§ What the task asks: Your task is to return the line containing "scene.view_settings.keyframe_insert(path, frame=frame(t))" plus every line after it, exactly and with nothing added.

§ Provided data:
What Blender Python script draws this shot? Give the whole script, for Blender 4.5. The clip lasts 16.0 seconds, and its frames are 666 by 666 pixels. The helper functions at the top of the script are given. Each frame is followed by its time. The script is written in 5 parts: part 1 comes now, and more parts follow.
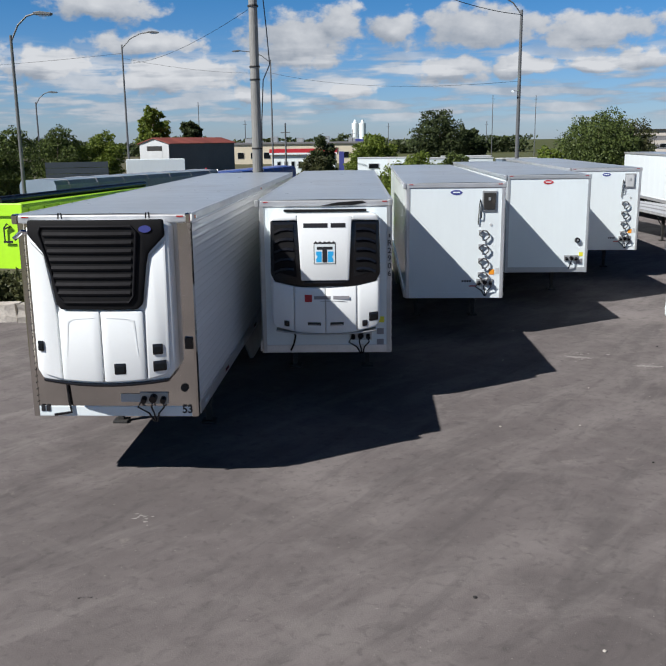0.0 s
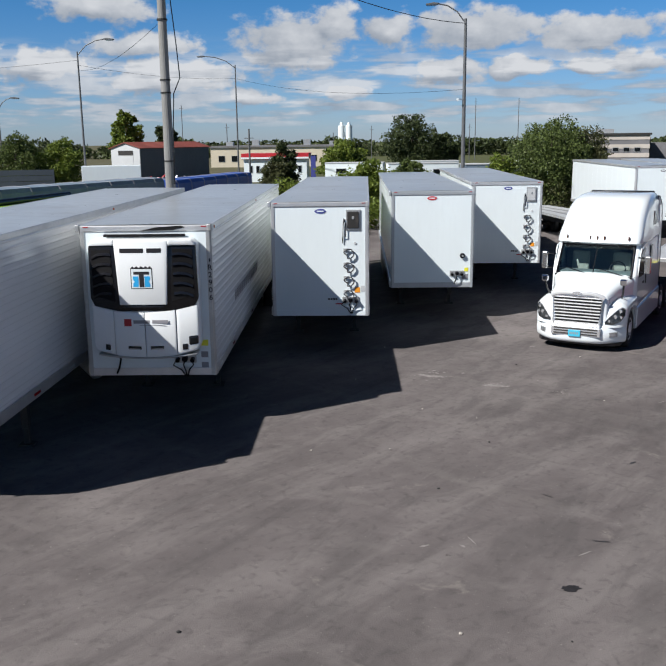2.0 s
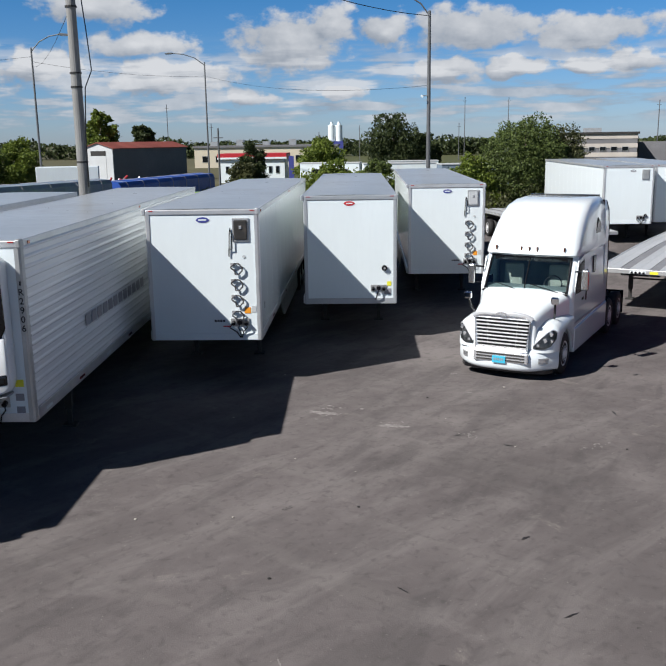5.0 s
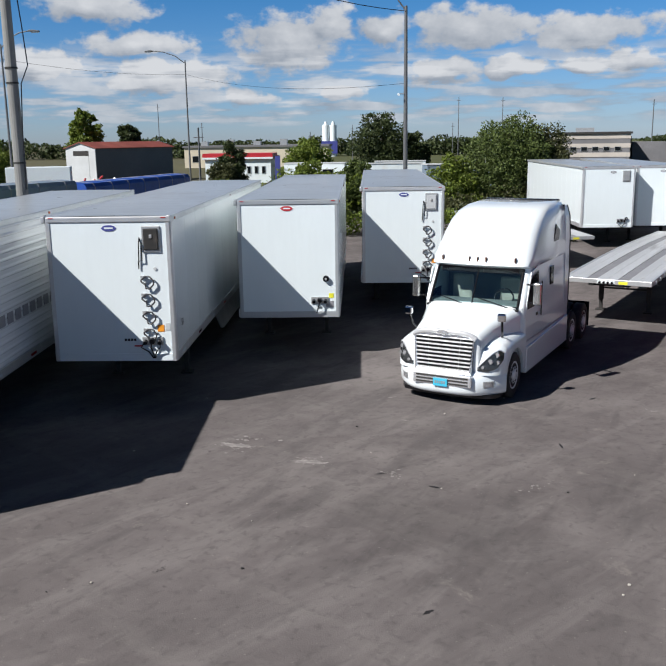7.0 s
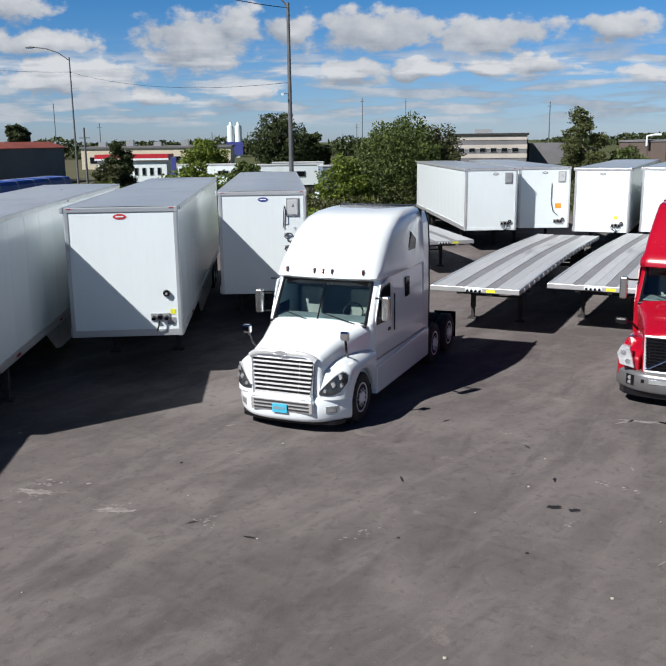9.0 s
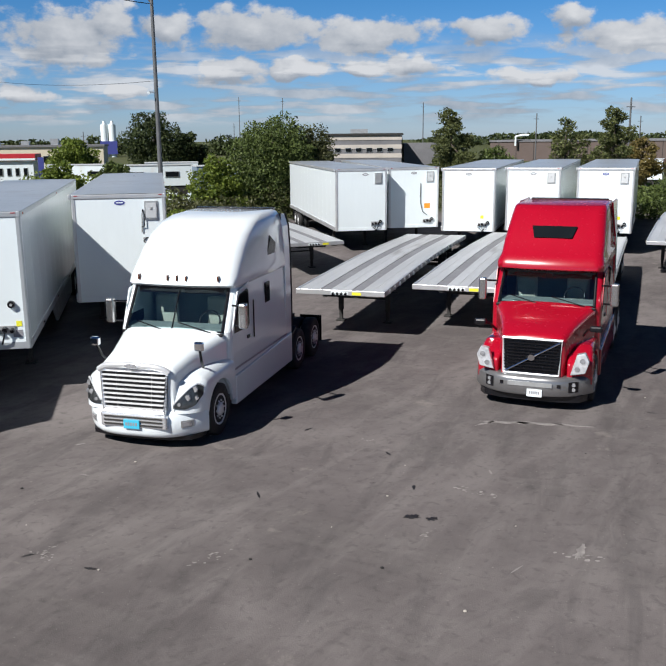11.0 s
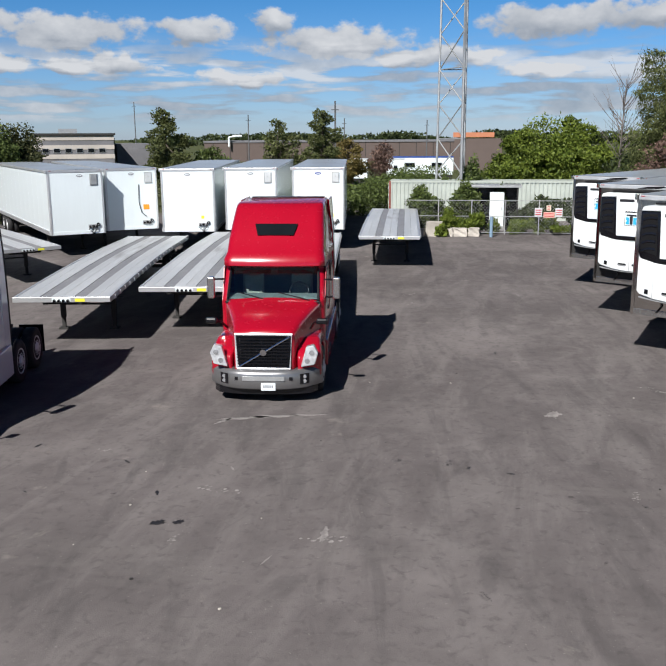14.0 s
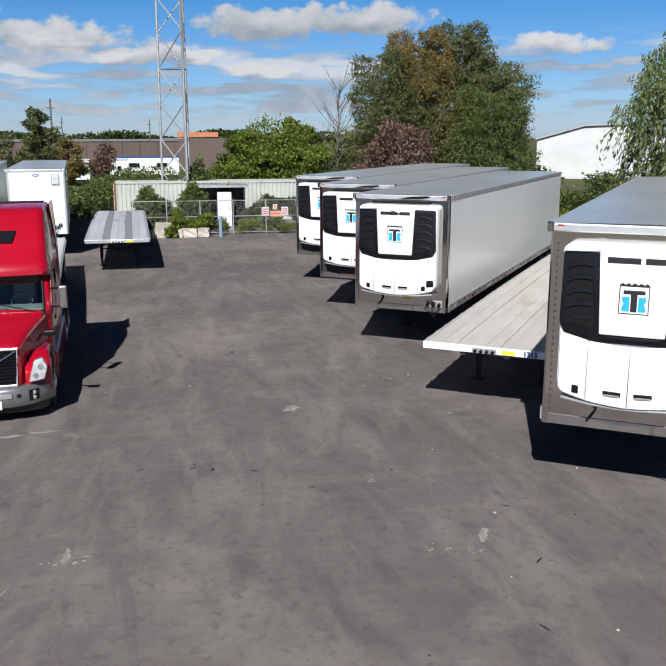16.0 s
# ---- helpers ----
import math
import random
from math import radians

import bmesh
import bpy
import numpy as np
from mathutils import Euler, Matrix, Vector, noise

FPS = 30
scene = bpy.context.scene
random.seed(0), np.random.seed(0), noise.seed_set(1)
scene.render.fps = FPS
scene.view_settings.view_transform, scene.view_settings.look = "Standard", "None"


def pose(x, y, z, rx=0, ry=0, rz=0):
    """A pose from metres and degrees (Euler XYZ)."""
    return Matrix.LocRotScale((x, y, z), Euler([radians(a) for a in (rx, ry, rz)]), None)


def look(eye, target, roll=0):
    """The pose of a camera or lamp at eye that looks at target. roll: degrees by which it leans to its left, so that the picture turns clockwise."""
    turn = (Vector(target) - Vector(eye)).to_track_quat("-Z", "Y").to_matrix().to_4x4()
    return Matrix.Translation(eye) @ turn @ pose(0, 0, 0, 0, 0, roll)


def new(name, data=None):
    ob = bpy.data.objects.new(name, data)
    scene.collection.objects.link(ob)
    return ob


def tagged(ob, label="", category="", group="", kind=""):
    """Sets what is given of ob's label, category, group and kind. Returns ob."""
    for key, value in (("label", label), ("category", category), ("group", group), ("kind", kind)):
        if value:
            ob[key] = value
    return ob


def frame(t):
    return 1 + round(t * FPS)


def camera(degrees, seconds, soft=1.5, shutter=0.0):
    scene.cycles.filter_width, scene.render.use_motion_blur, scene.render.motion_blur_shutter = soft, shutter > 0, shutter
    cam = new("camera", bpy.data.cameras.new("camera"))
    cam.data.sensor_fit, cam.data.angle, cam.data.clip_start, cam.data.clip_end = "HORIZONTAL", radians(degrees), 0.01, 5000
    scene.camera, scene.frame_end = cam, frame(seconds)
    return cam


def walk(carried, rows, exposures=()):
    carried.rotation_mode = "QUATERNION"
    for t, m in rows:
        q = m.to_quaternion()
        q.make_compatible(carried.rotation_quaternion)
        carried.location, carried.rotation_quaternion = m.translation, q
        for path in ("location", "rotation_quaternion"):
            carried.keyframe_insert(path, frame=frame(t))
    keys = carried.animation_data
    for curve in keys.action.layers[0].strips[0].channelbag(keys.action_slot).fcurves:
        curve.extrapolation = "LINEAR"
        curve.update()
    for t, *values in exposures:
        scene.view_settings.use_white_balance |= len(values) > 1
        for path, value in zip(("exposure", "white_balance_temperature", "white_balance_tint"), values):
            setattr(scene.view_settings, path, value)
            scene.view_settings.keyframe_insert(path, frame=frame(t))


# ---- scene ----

§ Task result:
            scene.view_settings.keyframe_insert(path, frame=frame(t))


# ---- scene ----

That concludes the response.